Sin is often birthed through one of the enemy’s most prolific schemes: doubt. Doubting His Word, doubting His goodness, doubting His faithfulness and ability. But ultimately it is our choice. Believe God in faith or react in doubt.
And ultimately in his struggle to number his army, it was to be David’s choice. Obey God, even when questioning His judgments, or succumb and be moved by the enemy.
When we are faced with the enemy’s schemes and the lure of going our own, we must take our stand in His Truth, and in humility take the way of escape offered to us by His Great Hand of Mercy.
Therefore, take up the full armor of God, so that you will be able to resist in the evil day, and having done everything, to stand firm, (Ephesians 6:13).
No temptation has overtaken you but such as is common to man; and God is faithful, who will not allow you to be tempted beyond what you are able, but with the temptation will provide the way of escape also, so that you will be able to endure it, (1 Corinthians 10:13).

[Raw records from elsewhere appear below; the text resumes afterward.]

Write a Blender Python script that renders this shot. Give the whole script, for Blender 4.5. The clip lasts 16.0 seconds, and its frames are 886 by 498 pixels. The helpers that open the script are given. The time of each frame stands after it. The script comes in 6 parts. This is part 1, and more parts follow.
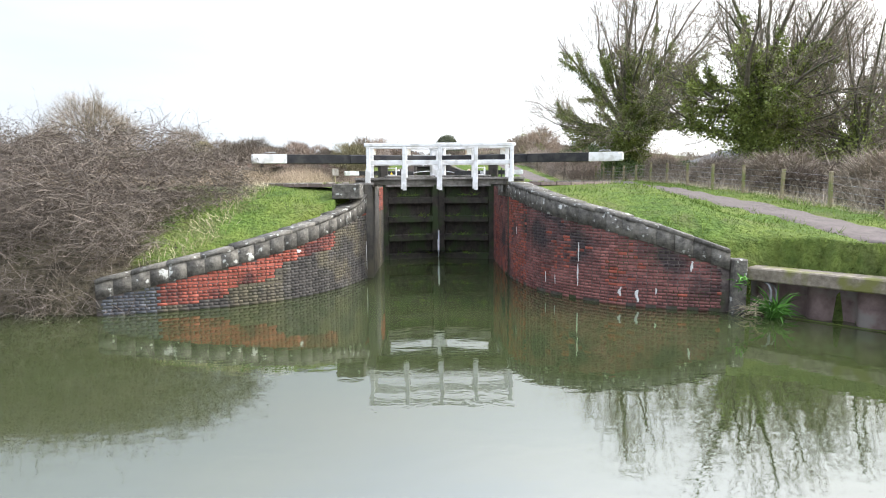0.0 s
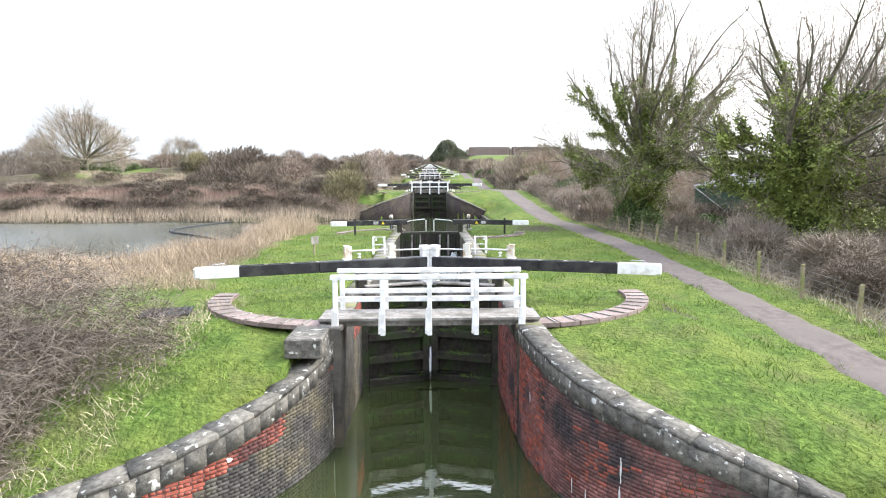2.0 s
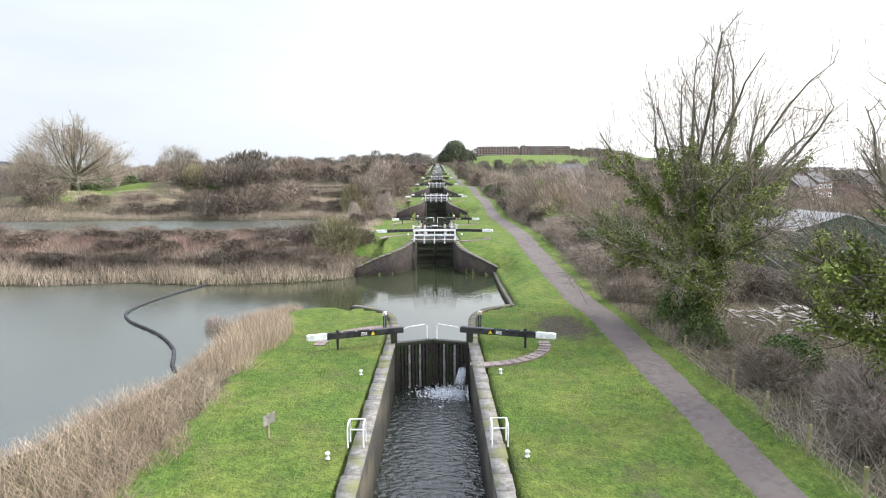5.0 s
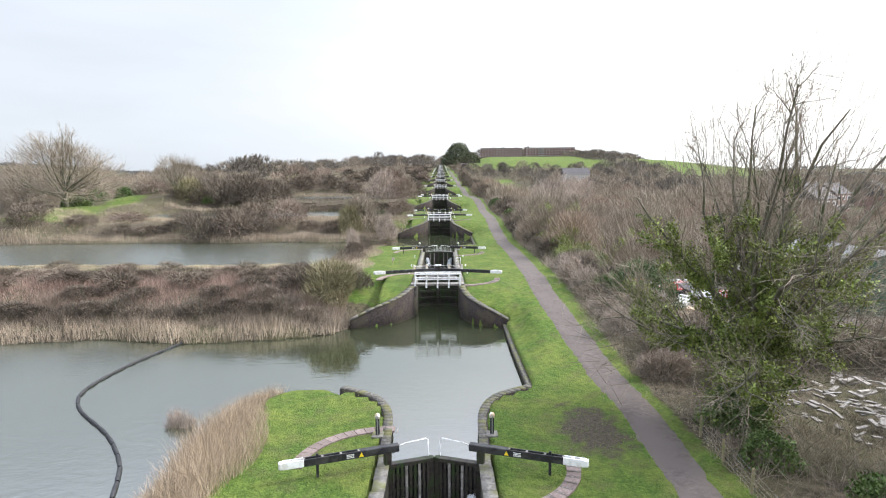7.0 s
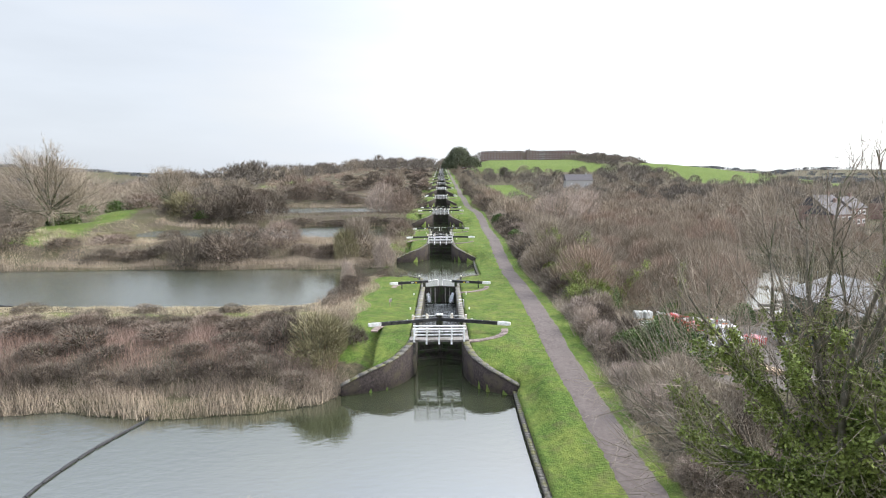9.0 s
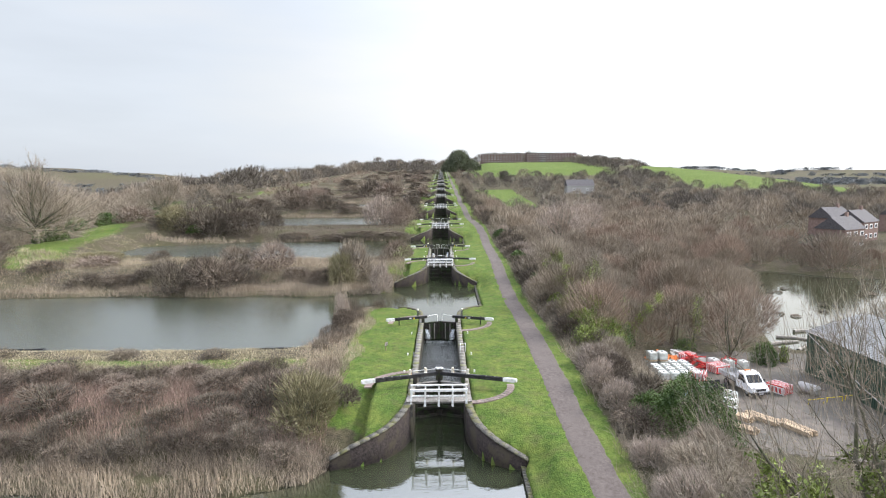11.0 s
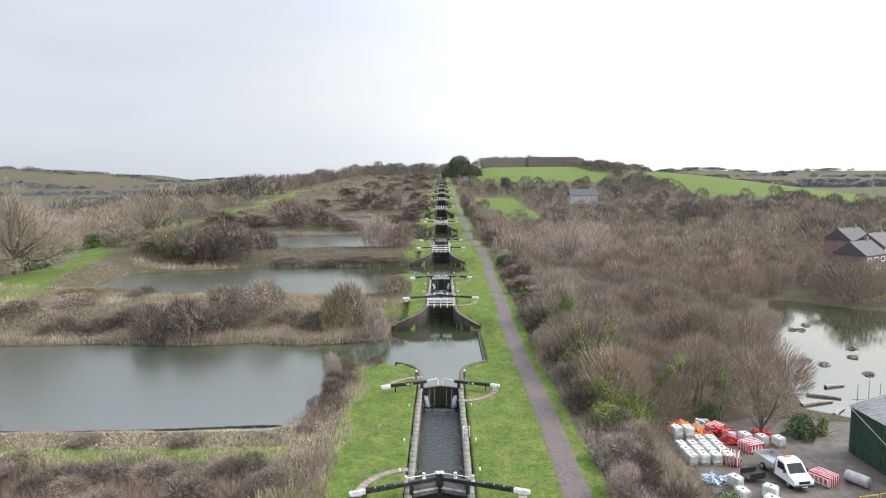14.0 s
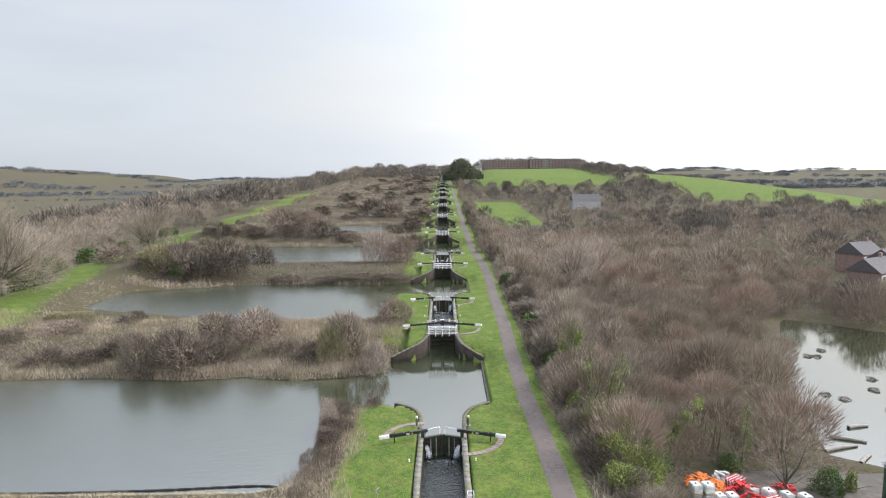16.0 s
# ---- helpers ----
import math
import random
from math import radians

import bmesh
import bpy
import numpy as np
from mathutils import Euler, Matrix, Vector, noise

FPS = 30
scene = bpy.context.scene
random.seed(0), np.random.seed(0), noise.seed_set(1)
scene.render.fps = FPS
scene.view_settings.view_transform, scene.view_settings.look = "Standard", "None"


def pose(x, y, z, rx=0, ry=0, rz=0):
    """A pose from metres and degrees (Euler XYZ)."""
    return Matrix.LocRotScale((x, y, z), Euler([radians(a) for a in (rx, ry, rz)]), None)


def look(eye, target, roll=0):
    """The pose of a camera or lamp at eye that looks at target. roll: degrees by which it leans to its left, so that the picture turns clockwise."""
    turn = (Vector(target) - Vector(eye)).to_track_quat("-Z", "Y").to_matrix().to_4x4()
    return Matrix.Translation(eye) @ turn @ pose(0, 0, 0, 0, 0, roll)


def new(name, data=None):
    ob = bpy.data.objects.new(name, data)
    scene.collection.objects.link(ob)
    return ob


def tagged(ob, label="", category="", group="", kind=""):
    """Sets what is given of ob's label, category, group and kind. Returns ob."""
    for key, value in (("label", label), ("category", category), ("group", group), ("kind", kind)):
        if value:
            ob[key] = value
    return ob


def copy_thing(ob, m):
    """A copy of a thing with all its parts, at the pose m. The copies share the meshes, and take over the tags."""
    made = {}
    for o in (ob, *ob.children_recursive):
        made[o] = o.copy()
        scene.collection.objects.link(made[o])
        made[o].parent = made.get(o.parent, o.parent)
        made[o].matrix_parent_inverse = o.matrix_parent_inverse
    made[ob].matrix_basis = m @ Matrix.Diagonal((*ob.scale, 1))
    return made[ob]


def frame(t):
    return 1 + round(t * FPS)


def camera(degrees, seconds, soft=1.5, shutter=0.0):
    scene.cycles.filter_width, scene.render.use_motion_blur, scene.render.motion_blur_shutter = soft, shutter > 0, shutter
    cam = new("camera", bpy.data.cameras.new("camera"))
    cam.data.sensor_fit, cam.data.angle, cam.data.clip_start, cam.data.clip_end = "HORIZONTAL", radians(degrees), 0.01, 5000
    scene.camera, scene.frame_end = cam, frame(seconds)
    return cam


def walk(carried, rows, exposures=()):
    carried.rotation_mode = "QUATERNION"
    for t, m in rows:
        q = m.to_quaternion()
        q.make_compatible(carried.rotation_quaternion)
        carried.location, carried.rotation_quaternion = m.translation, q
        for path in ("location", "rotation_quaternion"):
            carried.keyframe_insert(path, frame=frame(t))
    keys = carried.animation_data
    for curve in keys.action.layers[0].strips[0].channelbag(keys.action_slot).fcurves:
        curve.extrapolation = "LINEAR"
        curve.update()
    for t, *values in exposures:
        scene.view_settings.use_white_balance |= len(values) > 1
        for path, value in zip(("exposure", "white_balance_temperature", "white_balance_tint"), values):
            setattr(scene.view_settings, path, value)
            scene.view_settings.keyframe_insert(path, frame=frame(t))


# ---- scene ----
cam = camera(72.0, 16.0, 1.1)
# seconds, x, y, z, yaw, pitch, roll
ROWS = [
    (0.0, -0.34, 4.79, 3.07, -1.24, -6.24, 0.45),
    (0.5, -0.23, 6.02, 3.65, -1.25, -6.37, 0.43),
    (1.0, -0.13, 7.24, 4.50, -1.28, -6.24, 0.38),
    (1.5, -0.05, 8.51, 5.50, -1.24, -6.14, 0.35),
    (2.0, 0.04, 9.79, 6.53, -1.20, -6.10, 0.33),
    (2.5, 0.13, 11.20, 7.57, -1.19, -6.03, 0.29),
    (3.0, 0.21, 12.77, 8.57, -1.16, -6.06, 0.33),
    (3.5, 0.31, 14.41, 9.52, -1.26, -6.19, 0.31),
    (4.2, 0.38, 16.61, 10.85, -0.89, -6.35, 0.32),
    (7.0, 0.45, 26.31, 16.34, -0.16, -6.54, 0.48),
    (9.0, 0.36, 33.19, 20.28, -0.12, -6.47, 0.53),
    (10.2, 0.41, 36.65, 22.54, -0.17, -6.51, 0.54),
    (12.5, 0.26, 43.04, 26.93, -0.13, -6.45, 0.58),
    (14.5, 0.46, 48.35, 30.97, -0.09, -6.45, 0.61),
    (16.0, 0.37, 52.00, 34.01, -0.01, -6.53, 0.65),
]
EXPOSURES = [(0.0, 0.56), (1.5, 0.8), (3.0, 0.65), (4.2, 0.5), (7.0, 0.35), (9.0, 0.26), (13.0, 0.15), (16.0, 0.07)]
walk(cam, [(t, pose(x, y, z, 90 + pitch, roll, yaw)) for t, x, y, z, yaw, pitch, roll in ROWS], EXPOSURES)

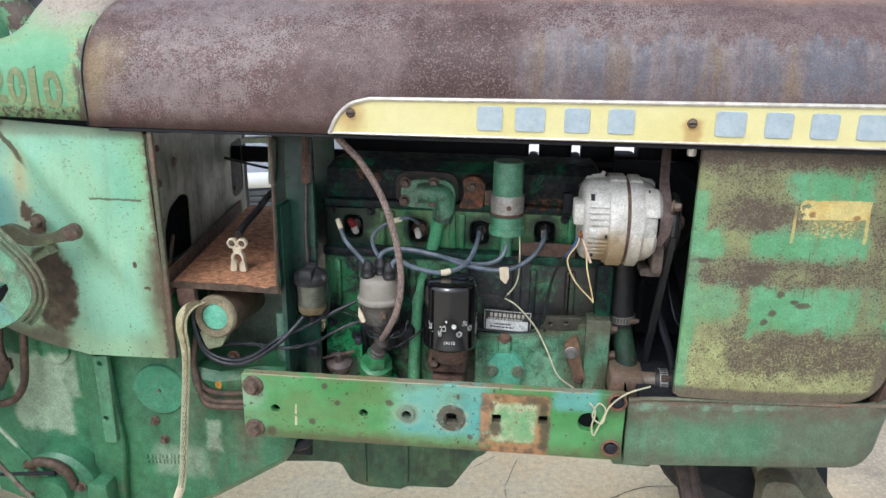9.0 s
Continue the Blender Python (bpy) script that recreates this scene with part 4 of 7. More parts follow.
# cowl behind the hood, with its rear wing
COWL_TOP = [(-1.02, 1.660), (-0.97, 1.682), (-0.92, 1.697), (-0.87, 1.7015), (-0.825, 1.694), (-0.80, 1.679), (-0.784, 1.6610)]
WING = [(1.44, -1.100), (1.515, -1.092), (1.535, -1.075), (1.551, -1.045), (1.566, -0.985), (1.586, -0.930), (1.605, -0.915), (1.66, -0.912), (1.72, -0.925)]
bm, rows = M(), []
for i in range(25):
    s = i / 24
    ring = []
    for y, z in arch(0, 1.447, lerp(COWL_TOP, -0.784 - s * 0.16), HALF - 0.0012, n=64, shoulder=1.505 - 0.01 * s, p=0.80 + 0.22 * min(1.0, s * 2), q=0.95 + 0.10 * s):
        xx = -0.779 + s * (lerp(WING, z) + 0.779)
        drop = 0.007 * (-0.784 - xx) / 0.31 - 0.003 if z < 1.46 else 0.0
        ring.append((xx, y, z + drop))
    rows.append(ring)
loft(bm, rows, closed=False)
inner, irows = M(), []
for x in (-0.815, -0.745):
    irows.append([(x, YC + (y - YC) * 0.985, 1.44 + (z - 1.44) * 0.988) for y, z in arch(0, 1.447, 1.664, HALF - 0.004, n=40)])
loft(inner, irows, closed=False)
thick(part("seam_band", inner, GREASE_SHADE, T), 0.003)
cowl = thick(part("cowl", bm, COWL, T, "faded green cowl with worn olive model number"), 0.003)
bm = M()
wing = rounded([(-1.094, 1.465), (-1.086, 1.512), (-1.045, 1.546), (-0.985, 1.564), (-0.94, 1.578), (-0.92, 1.46)], [0.006, 0.02, 0.03, 0.02, 0.0, 0.0], 5)
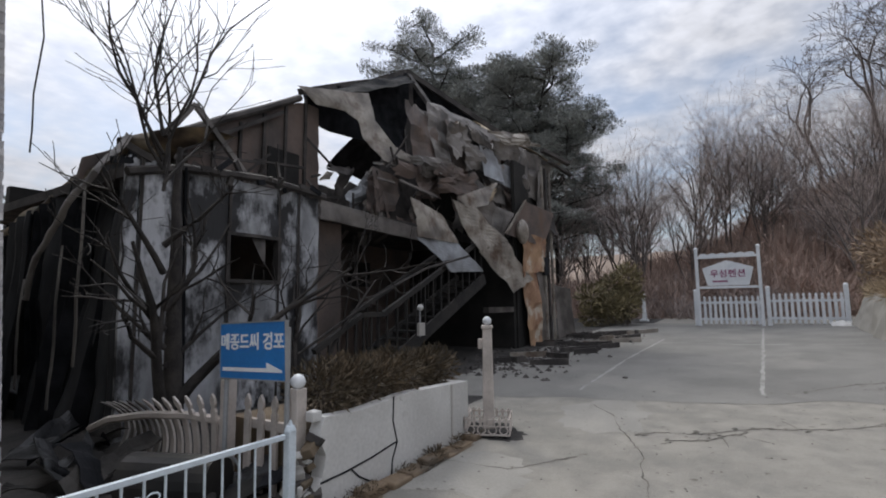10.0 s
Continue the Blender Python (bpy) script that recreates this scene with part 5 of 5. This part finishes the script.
# scorched yard tree in front of the white wall, bare and many-limbed
yt = bare_tree("yard_tree", 77, 3.7, 0.125, 0.03, 1, 0.05, 0.6, 0.05, (0,), "bare scorched yard tree with upswept limbs by the burnt house", M_BARKB, M_BARKB, 1, "")
yrng = random.Random(12)
tk, fn = [], []
base = Vector((0, 0, 3.25))
for k in range(8):
    a = radians(-56 + 16 * k + yrng.uniform(-5, 5))
    d = Vector((yrng.uniform(-0.3, 0.3), math.sin(a) * 0.95, 0.95))
    grow(yrng, tk, fn, base + Vector((0, 0, yrng.uniform(-0.5, 0.2))), d, yrng.uniform(1.7, 2.7), 0.021, 1, 4, 0.16, 0.6, 0.07, (0, 6, 3))
for k, (z, y, x) in enumerate(((1.3, -0.55, 0.2), (1.5, 0.75, 0.15), (0.9, 0.9, 0.25), (1.9, -0.7, 0.3), (1.1, -0.9, 0.1), (2.2, 0.6, 0.3))):
    grow(yrng, tk, fn, Vector((0, 0, z)), Vector((x, y, 0.8)), yrng.uniform(0.9, 1.7), 0.038, 1, 4, 0.15, 0.75, 0.05, (0, 5, 3))
for z, y, x, ln in ((0.25, -0.45, 0.15, 2.3), (0.35, 0.55, 0.2, 2.6)):
    grow(yrng, tk, fn, Vector((0, 0, z)), Vector((x, y, 0.9)), ln, 0.07, 1, 4, 0.22, 0.8, 0.06, (0, 4, 3))
V, Fc = [], []
for pts, radii, seg in tk + fn:
    tube(V, Fc, pts, radii, max(3, seg - 1))
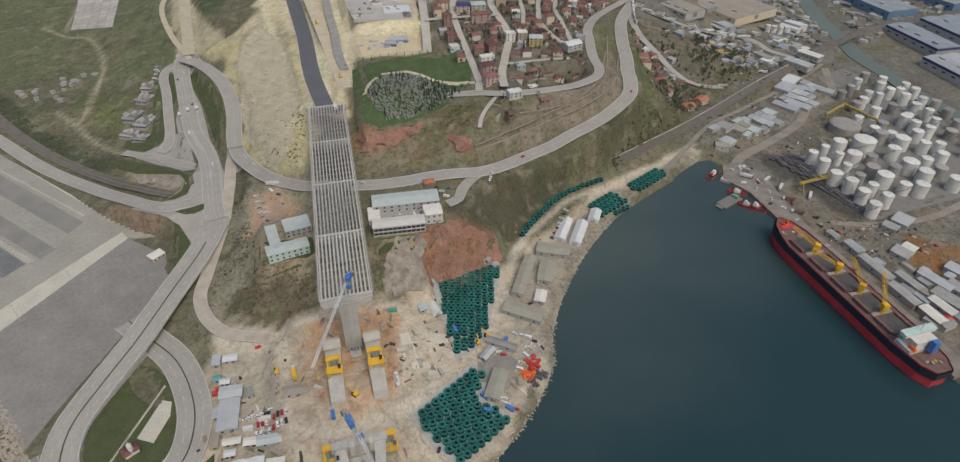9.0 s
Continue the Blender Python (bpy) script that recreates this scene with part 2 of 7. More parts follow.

His way of escape is continuously available to us in His Holy Scriptures as His Holy Spirit enables us to place our faith in His Great Hand of Mercy each and every day. And as we consider His Great Hand of Mercy, may we be ruined for the ordinary and positioned in unwavering faith so that our whole selves become an offering to Him in gratitude, worship and awe!
Therefore I urge you, brethren, by the mercies of God, to present your bodies a living and holy sacrifice, acceptable to God, which is your spiritual service of worship. 2 And do not be conformed to this world, but be transformed by the renewing of your mind, so that you may prove what the will of God is, that which is good and acceptable and perfect, (Romans 12:1-2).